Se há uma coisa que ainda nos faz recuar no tempo, essa coisa é a ida a uma feira, daquelas ainda cheia de casticismo, com ponteados de lembranças de outros tempo. Se nós crescermos e as coisas se mantiverem iguais, a distância faz com que as delícias dessas memórias saibam mais doces, ao mesmo tempo que o sabor original não se perdeu.
Aconteceu-me este verão uma coisa assim. Já há vários anos que não ia à feira de Lamego, uma das maiores feiras da região do Douro Sul, que se realiza, imaculadamente, cada quinta-feira do ano, exceto se coincidir com o Natal ou o Ano Novo. Na avenida ou no largo da feira, ela acontece, porque é um ponto de encontro sem igual, nesta cidade e nos povos da região.
Desta vez percorri o espaço e olhei para a multidão com um olhar mais distante, mais velho – assumo – e talvez mais atento. Mais do que uma vez, passou pela minha mente um Souk de Marraquexe, com a confusão de pessoas e vozes, embora com menos coloridos e menos cheiros. A polifonia cultural, o enxame de vozes e a mistura de interesses despertaram-me uma análise mais sociológica destes locais de encontro. Não sou, curiosa e contraditoriamente, uma alma perdida por feiras; porém, é exatamente esse desamor que me permite falar desapaixonadamente do que mais me marcou nesse dia de agosto.
Ao percorrer o quase meio quilómetro da rua por onde a feira se alarga, encontrei mais gente da minha aldeia do que numa semana de permanência no povo. Vi amigos emigrados, vi colegas de escola, vi mancebos que me acompanharam nas sortes, enfim…vi quem já não via há muito. Por cada passo que se dá, temos de cumprimentar, trocar palavras que são muito mais do que de circunstância, saber novidades, saber de quem nasceu, de quem casou e de quem partiu. Não há jornal que se lhe substitua.
Entretanto, de um lado e outro, debaixo dos toldos que se encontram por cima para fazerem o túnel de sombra que nos protege do estiolar de agosto, ouvem-se pregões que nos levam ao passado. Mais acima, a camionete com duas colunas em alto som debita os êxitos da moda, com alinhamentos de reggaetón nos braços de uma quizomba, enquanto o Quim Barreiros se perfila nos dedos do Dj improvisado. Entretanto, enquanto a música não acaba, o vendedor atende um cliente que tem um Opel Corsa antigo, apenas com leitor de cassetes, e que lhe pede, pelas alminhas, que lhe arranje uma cassete do Marante, porque o tinha visto, em julho, nas festas da Sra. da Saúde, em Moimentinha.
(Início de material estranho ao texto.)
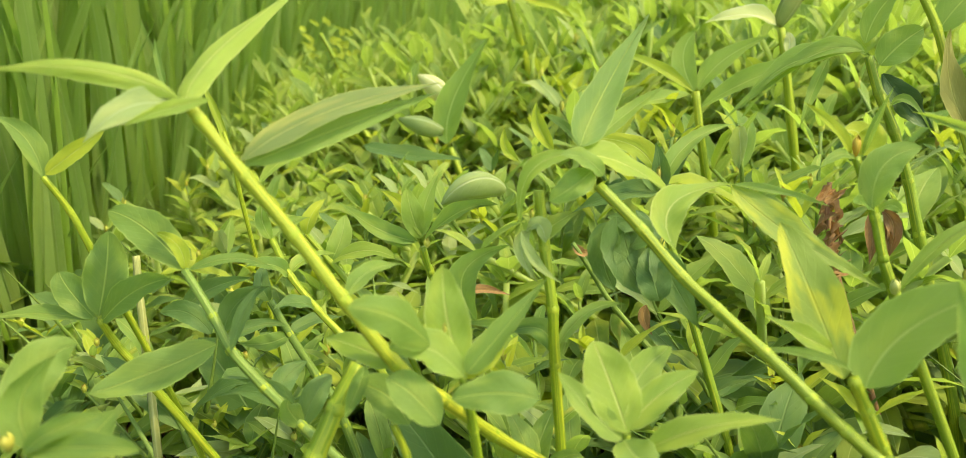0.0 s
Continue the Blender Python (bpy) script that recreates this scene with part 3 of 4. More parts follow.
leaf(p, (0.126, 0.552, 0.384), (0.084, 0.548, 0.377), (0.058, 0.542, 0.352), 0.0166, (-0.208, -0.713, 0.670), 0.48, 'L', 'G')
leaf(p, (0.127, 0.553, 0.388), (0.134, 0.556, 0.407), (0.148, 0.559, 0.421), 0.0156, (-0.195, -0.928, 0.317), 0.40, 'L', 'G')
leaf(p, (0.136, 0.551, 0.375), (0.147, 0.554, 0.387), (0.160, 0.556, 0.396), 0.0224, (-0.174, -0.890, 0.422), 0.20, 'E', 'G')
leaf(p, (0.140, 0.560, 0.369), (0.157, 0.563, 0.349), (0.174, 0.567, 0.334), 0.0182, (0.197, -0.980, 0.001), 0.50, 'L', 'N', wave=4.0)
leaf(p, (0.108, 0.560, 0.379), (0.098, 0.546, 0.361), (0.089, 0.532, 0.340), 0.0086, (-0.069, -0.794, 0.604), 0.48, 'L', 'G')
leaf(p, (0.143, 0.547, 0.351), (0.154, 0.549, 0.353), (0.168, 0.546, 0.333), 0.0061, (0.249, -0.875, 0.414), 0.48, 'L', 'G')

# middle weeds
p = weed('weed with a pale tip of small upright leaves', (-0.064, 0.476, 0.000))
stalk(p, [(-0.123, 0.432, 0.289), (-0.120, 0.434, 0.274), (-0.112, 0.440, 0.251), (-0.078, 0.466, 0.146), (-0.066, 0.474, 0.066), (-0.064, 0.476, 0.000)], 0.0020, 0.0026)
leaf(p, (-0.125, 0.433, 0.295), (-0.134, 0.436, 0.311), (-0.147, 0.436, 0.320), 0.0103, (0.414, -0.786, 0.459), 0.48, 'L', 'Y')
leaf(p, (-0.124, 0.433, 0.294), (-0.128, 0.431, 0.309), (-0.131, 0.434, 0.322), 0.0133, (0.426, -0.897, 0.119), 0.20, 'E', 'G')
leaf(p, (-0.123, 0.433, 0.295), (-0.122, 0.437, 0.311), (-0.115, 0.448, 0.329), 0.0122, (0.241, -0.913, 0.329), 0.48, 'L', 'G')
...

De nada vale ao vendedor mostrar-lhe que já não tem tal tecnologia áudio, porque o fã incondicional dos Diapasão não desarma: “Ó santinho, procure lá nas caixas, que alguma coisa há de haver.”
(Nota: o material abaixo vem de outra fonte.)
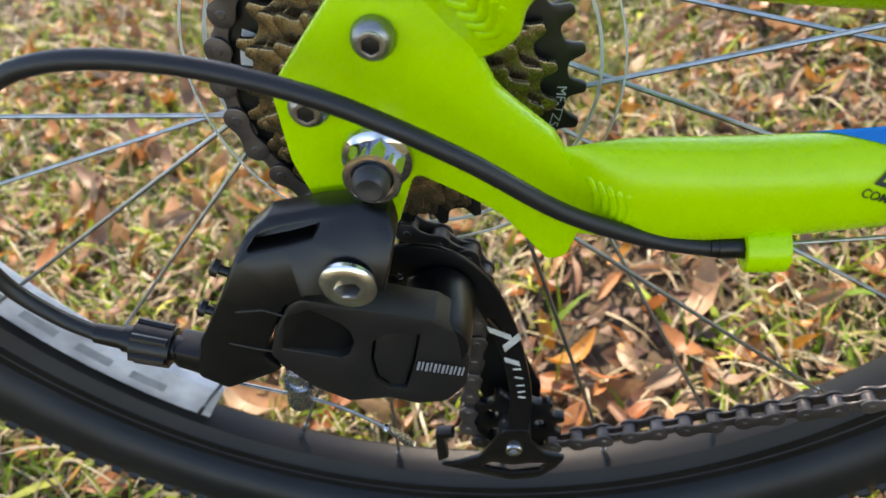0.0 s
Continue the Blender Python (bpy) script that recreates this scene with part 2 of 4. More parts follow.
SOIL = soil_material()
bm = bmesh.new()
edges = [-400, -60, -12, -4, -2] + [round(-1.4 + 0.05 * k, 3) for k in range(73)] + [3, 5, 14, 60, 400]
grid = [[bm.verts.new((x, y, ground_z(x, y) if abs(x) < 6 and abs(y) < 6 else 0.0)) for y in edges] for x in edges]
for a, b in zip(grid, grid[1:]):
    for i in range(len(edges) - 1):
        bm.faces.new((a[i], b[i], b[i + 1], a[i + 1]))
ground = part("ground", bm, SOIL)
tagged(ground, "leaf-strewn soil under thin dry lawn grass", "ground", kind="structure")


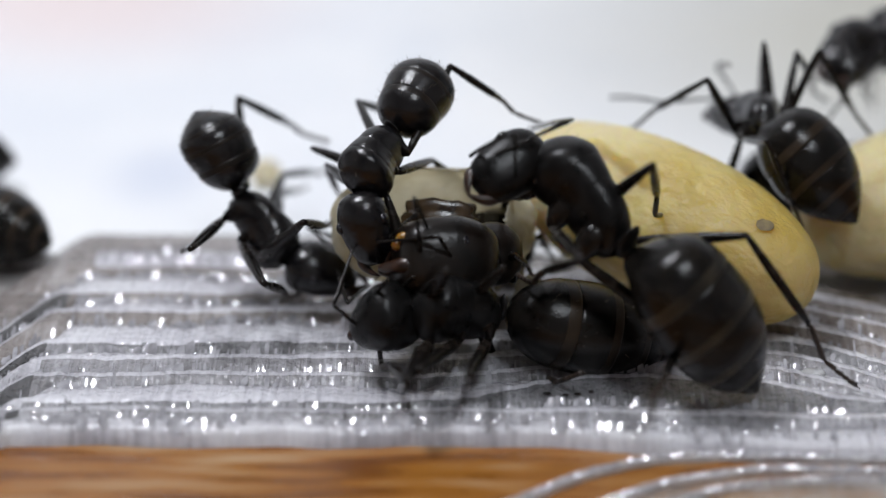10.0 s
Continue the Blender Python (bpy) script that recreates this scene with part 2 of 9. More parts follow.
def tinted_floor():
    """White plaster with broad soft tints: pink at the far left, beige towards the right, bluish between."""
    m = grain(material("tinted_white_plaster", (0.75, 0.76, 0.77), 0.7), [(0.72, 0.74, 0.775), (0.82, 0.825, 0.83)], 0.08, detail=3, bump=0.2, bump_scale=1.5)
    t = m.node_tree
    b = t.nodes["Principled BSDF"]
    colour = b.inputs["Base Color"].links[0].from_socket
    at = t.nodes.new("ShaderNodeTexCoord")
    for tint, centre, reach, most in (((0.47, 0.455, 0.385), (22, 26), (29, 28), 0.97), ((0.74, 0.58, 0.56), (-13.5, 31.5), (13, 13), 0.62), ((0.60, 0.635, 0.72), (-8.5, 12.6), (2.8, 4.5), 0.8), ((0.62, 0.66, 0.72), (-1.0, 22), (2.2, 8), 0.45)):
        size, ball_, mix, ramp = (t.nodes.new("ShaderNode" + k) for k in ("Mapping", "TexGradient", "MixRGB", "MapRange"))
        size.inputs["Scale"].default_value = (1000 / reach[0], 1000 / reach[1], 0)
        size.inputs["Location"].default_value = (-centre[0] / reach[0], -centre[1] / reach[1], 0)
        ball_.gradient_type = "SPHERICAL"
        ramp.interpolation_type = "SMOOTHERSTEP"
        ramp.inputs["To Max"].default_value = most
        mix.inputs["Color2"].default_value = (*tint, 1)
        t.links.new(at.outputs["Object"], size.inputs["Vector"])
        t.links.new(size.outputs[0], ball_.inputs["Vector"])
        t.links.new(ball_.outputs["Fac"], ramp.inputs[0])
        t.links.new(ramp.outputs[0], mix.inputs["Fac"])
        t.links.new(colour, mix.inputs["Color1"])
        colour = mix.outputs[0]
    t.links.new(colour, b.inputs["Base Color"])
    return m


FLOOR = tinted_floor()
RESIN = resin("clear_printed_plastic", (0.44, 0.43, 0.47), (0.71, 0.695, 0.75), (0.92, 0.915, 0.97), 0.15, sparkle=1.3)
# RESIN's darker copies: dark refraction and the wood's brown reflection put into the colour
RESIN_SHADE_EDGE = resin("shaded_plastic_edge", (0.17, 0.164, 0.17), (0.32, 0.31, 0.325), (0.60, 0.59, 0.63), 0.2, sparkle=2.0)
RESIN_SHADE_SLOPE = resin("shaded_plastic_slope", (0.12, 0.118, 0.125), (0.21, 0.208, 0.218), (0.37, 0.366, 0.382), 0.04, sparkle=1.6)
RESIN_BROWN_REFLECT = resin("brown_reflection_plastic", (0.12, 0.10, 0.09), (0.23, 0.20, 0.186), (0.44, 0.41, 0.40), 0.1)
RESIN_SHADE_CORNER = resin("shaded_plastic_bevel", (0.02, 0.02, 0.021), (0.05, 0.048, 0.05), (0.12, 0.118, 0.122), 0.1)
RESIN_BEAD = resin("milky_plastic_bead", (0.62, 0.61, 0.61), (0.88, 0.875, 0.88), (0.95, 0.95, 0.96), 0.2, 0.6, rough=(0.03, 0.1), sparkle=1.5)
RESIN_CLEAR = resin("glassy_plastic_step", (0.30, 0.25, 0.20), (0.52, 0.46, 0.40), (0.80, 0.77, 0.75), 0.45, 0.5)
RESIN_RIB = material("glassy_plastic_rib", (0.55, 0.54, 0.60), 0.28, Specular_IOR_Level=0.6)
grain(RESIN_RIB, [(0.24, 0.235, 0.25), (0.42, 0.415, 0.44)], 3.0, bump=0.1, bump_scale=6, rough=(0.03, 0.12))


DROP = material("clear_plastic_drop", (0.6, 0.6, 0.63), 0.12, Specular_IOR_Level=1.0, Coat_Weight=1.0, Coat_Roughness=0.08)


# ---- mesh tools (all in millimetres) ----
def link(name, verts, faces, mats, parent=None, label="", smooth=True, slots=None):
    me = bpy.data.meshes.new(name)
    me.from_pydata([tuple(c * MM for c in v) for v in verts], [], faces)
    for m in (mats if isinstance(mats, (list, tuple)) else [mats]):
        me.materials.append(m)
    me.polygons.foreach_set("use_smooth", [smooth] * len(me.polygons))
    if slots:
        me.polygons.foreach_set("material_index", slots)
    me.update()
    ob = new(name, me)
    ob.parent = parent
    if label:
        ob["label"] = label
    return ob


def loft(rings, sides=16, power=2.0, caps=True):
    """Verts and faces of a body along x: rings of (x, half width, half height, y, z)."""
    verts, faces = [], []
    for x, w, h, y, z in rings:
        for i in range(sides):
            a = 2 * math.pi * i / sides
            c, s = math.cos(a), math.sin(a)
            c = math.copysign(abs(c) ** (2 / power), c)
            s = math.copysign(abs(s) ** (2 / power), s)
            verts.append((x, y + w * c, z + h * s))
    for k in range(len(rings) - 1):
        for i in range(sides):
            j = (i + 1) % sides
            faces.append((k * sides + i, k * sides + j, (k + 1) * sides + j, (k + 1) * sides + i))
    if caps:
        faces.append(tuple(range(sides - 1, -1, -1)))
        faces.append(tuple(range((len(rings) - 1) * sides, len(rings) * sides)))
    return verts, faces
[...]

Subimos mais um pouco e percebemos que temos de ter algum sangue frio nas paragens que fazemos. Se o nosso olhar cai nuns sapatos ou numa almotolia, é certo que do lado de lá vem um “Escolha, freguês, veja o que é bom! Como quer o sapatinho? E a almotoliazinha, é para usar ou para enfeite?” E nós, como que apanhados em crime flagrante, lá temos de alinhavar uma esfarrapada resposta “Nada, nada. Estava só a ver…”. Estas trocas sem sentido vão sendo compensadas por muitas outras plenas de sucesso e com compras e vendas pelo preço certo, sem necessidade de tentar acertar se é acima ou abaixo.
E enquanto a manhã vai passando, enquanto o olhar vai zigzagueando e os frangos de churrasco vão assando nas brasas das barracas de comes e bebes, alguns pregões deliciam quem os queira ouvir. É o senhor gordo que, sentado numa cadeira de praia, apregoa as meias a cinco euros dez pares; é a jovem ciganita imaculadamente maquilhada que apregoa sapatilhas da “Ardidas”, enquanto a mãe mostra as ”langeris compradas diretamente da fábrica Triuuuumfooo” e o pai, do outro lado da via, só pede aos fregueses que lhe merquem as varinhas mágicas de marca “Filipes”. Em voz gritada num timbre mais agudo sai lá ao fundo o melhor pregão do dia: “Ó freguesas! venham ver meias-calças da léguins! Há p’ra magras, gordas e entremeadas!”
Se uma pessoa não tem cuidado e juízo, vem de lá carregado de coisas baratas, das quais necessita tanto quanto um careca de um pente. É por isso que vou lá poucas vezes e, sempre que vou, levo mais olhos que ouvidos e dinheiro, mas já decidi que, na próxima, não vou levar é a carteira. Assim, tal como Ulisses, poderei ver tudo e ouvir os cantos das sereias, sem que de lá venha mais pobre.